A: While every carrier differs, many underwriters treat AI monitoring like enhanced lighting or fencing; providing six months of incident data and documented protocols often secures a 5‑10 percent liability discount and can strengthen your position if a claim does occur.
Q: How do we scale from a pilot area to full‑property coverage without breaking the bank?
A: Use the analytics heat maps to identify remaining blind spots, add devices only where animal traffic is proven, and repurpose any over‑performing units instead of buying new, turning expansion into a data‑driven, incremental expense rather than a one‑time splurge.
Q: Could constant alerts overwhelm staff during busy weekends?

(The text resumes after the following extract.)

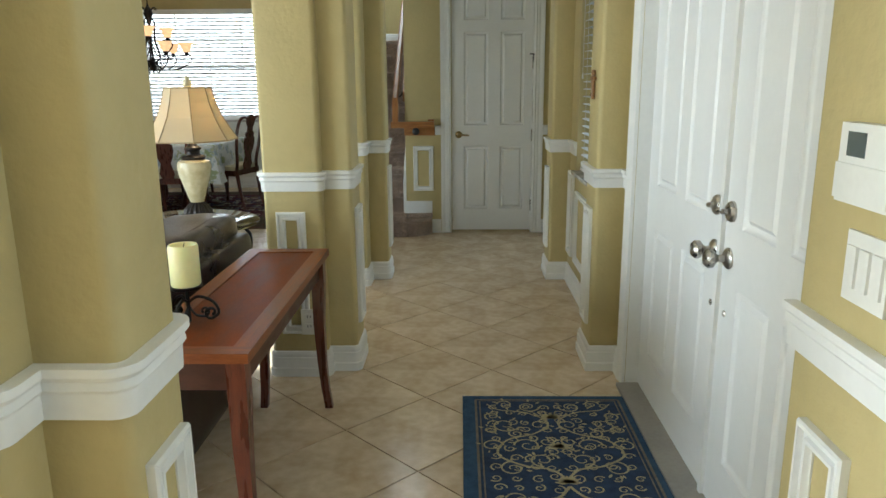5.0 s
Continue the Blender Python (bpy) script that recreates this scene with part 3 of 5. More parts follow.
switch = thing("light_switch", "white rocker light switch on the shaded passage wall", "switch", pose(0.79, 1.82, 1.075))
part("plate", boxed(-0.036, 0.036, -0.006, 0.0, 0.0, 0.115, 0.003), PLASTIC, switch)
part("rocker", boxed(-0.017, 0.017, -0.011, -0.005, 0.024, 0.091, 0.003), PLASTIC, switch)
hook = thing("coat_hook", "small metal double coat hook on the wall", "hook", pose(1.088, 1.82, 1.36))
bm = bmesh.new()
lathe(bm, [(0.018, 0.001), (0.018, -0.004), (0.0, -0.008)], 14, 0, 0.0, "y")
part("hook_plate", bm, BRASS, hook)
bm = bmesh.new()
tube(bm, [(0, -0.004, 0.0), (0.006, -0.030, 0.012), (0.016, -0.045, 0.045), (0.022, -0.046, 0.075)], [0.007, 0.006, 0.006, 0.007], 8)
part("upper_hook", bm, BRASS, hook)
bm = bmesh.new()
tube(bm, [(0, -0.004, 0.0), (-0.02, -0.028, -0.012), (-0.028, -0.036, 0.004)], [0.007, 0.006, 0.006], 8)
tube(bm, [(0, -0.004, 0.0), (0.02, -0.028, -0.012), (0.028, -0.036, 0.004)], [0.007, 0.006, 0.006], 8)
part("lower_hook", bm, BRASS, hook)

# ---- on the hall walls ----
keypad = thing("alarm_keypad", "white alarm keypad with a grey display on the pillar", "keypad", pose(0.605, 3.645, 1.215, 0, 0, -90))
part("housing", boxed(-0.08, 0.07, -0.026, 0.0, 0.0, 0.125, 0.007), PLASTIC, keypad)
part("display", boxed(-0.055, -0.005, -0.028, -0.025, 0.074, 0.112, 0.002), material("grey liquid crystal", (0.09, 0.11, 0.11), 0.25, vary=0.1), keypad, "small grey display")
part("flap", boxed(-0.08, 0.07, -0.030, -0.025, 0.006, 0.062, 0.003), PLASTIC, keypad)
sw2 = thing("light_switch", "white triple light switch plate under the keypad", "switch", pose(0.605, 3.645, 1.055, 0, 0, -90))
part("plate", boxed(-0.060, 0.060, -0.006, 0.0, 0.0, 0.115, 0.003), PLASTIC, sw2)
for x in (-0.037, 0.0, 0.037):
    part("rocker", boxed(x - 0.014, x + 0.014, -0.011, -0.005, 0.024, 0.091, 0.003), PLASTIC, sw2)
OLIVE = wood("carved olive wood", (0.33, 0.16, 0.05), (0.12, 0.05, 0.015), 0.4, (20, 20, 20))
cross = thing("wall_cross", "small carved brown wooden cross hung on the pillar", "cross", pose(0.605, 5.99, 1.315, 0, 0, -90))
bm = bmesh.new()
tube(bm, [(0, -0.012, 0.0), (0.0, -0.014, 0.02), (0, -0.012, 0.035), (0, -0.014, 0.075), (0, -0.012, 0.11), (0, -0.014, 0.122), (0, -0.012, 0.133)], [0.008, 0.011, 0.008, 0.010, 0.008, 0.011, 0.007], 10)
part("upright", bm, OLIVE, cross)
bm = bmesh.new()
tube(bm, [(-0.036, -0.012, 0.095), (-0.027, -0.014, 0.095), (-0.015, -0.012, 0.095), (0.015, -0.012, 0.095), (0.027, -0.014, 0.095), (0.036, -0.012, 0.095)], [0.007, 0.011, 0.008, 0.008, 0.011, 0.007], 10)
part("crossbar", bm, OLIVE, cross)


def outlet(m, label):
    o = thing("wall_outlet", label, "outlet", m, "wall outlets")
    part("plate", boxed(-0.038, 0.038, -0.006, 0, 0.0, 0.125, 0.003), PLASTIC, o)
    for z in (0.022, 0.070):
        s = part("socket", boxed(-0.018, 0.018, -0.009, -0.005, z, z + 0.034, 0.005), PLASTIC, o)
        for x in (-0.007, 0.007):
            part("slot", boxed(x - 0.0015, x + 0.0015, -0.0095, -0.0085, z + 0.014, z + 0.026, 0), BLACK, s)
    return o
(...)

A: Setting tiered thresholds—green for FYI, yellow for action, red for closure—and routing low‑priority pings to a daily digest keeps phones from buzzing nonstop, while critical alerts still cut through instantly to the on‑duty supervisor.
Q: Does monitoring wildlife so closely raise ethical concerns about disturbing their natural behavior?
A: Passive optical and acoustic sensors simply observe without emitting light, sound, or scent, and by enabling faster human responses like trail closures, they actually reduce stress‑inducing encounters, aligning campground operations with conservation objectives.
Q: Who owns the data we collect, and can we share it for research or marketing?
A: Unless your contract states otherwise, you own the footage and metadata; many operators anonymize and share it with local universities or wildlife agencies, then highlight the partnership in marketing materials to showcase their stewardship credentials.
Q: What is the typical ROI timeline parks report after adoption?
A: Between lower insurance premiums, avoided incident costs, and modest occupancy lifts tied to safety‑centric branding, most properties see a full payback within 6–12 months, with long‑term gains compounding as the technology scales and guest trust deepens.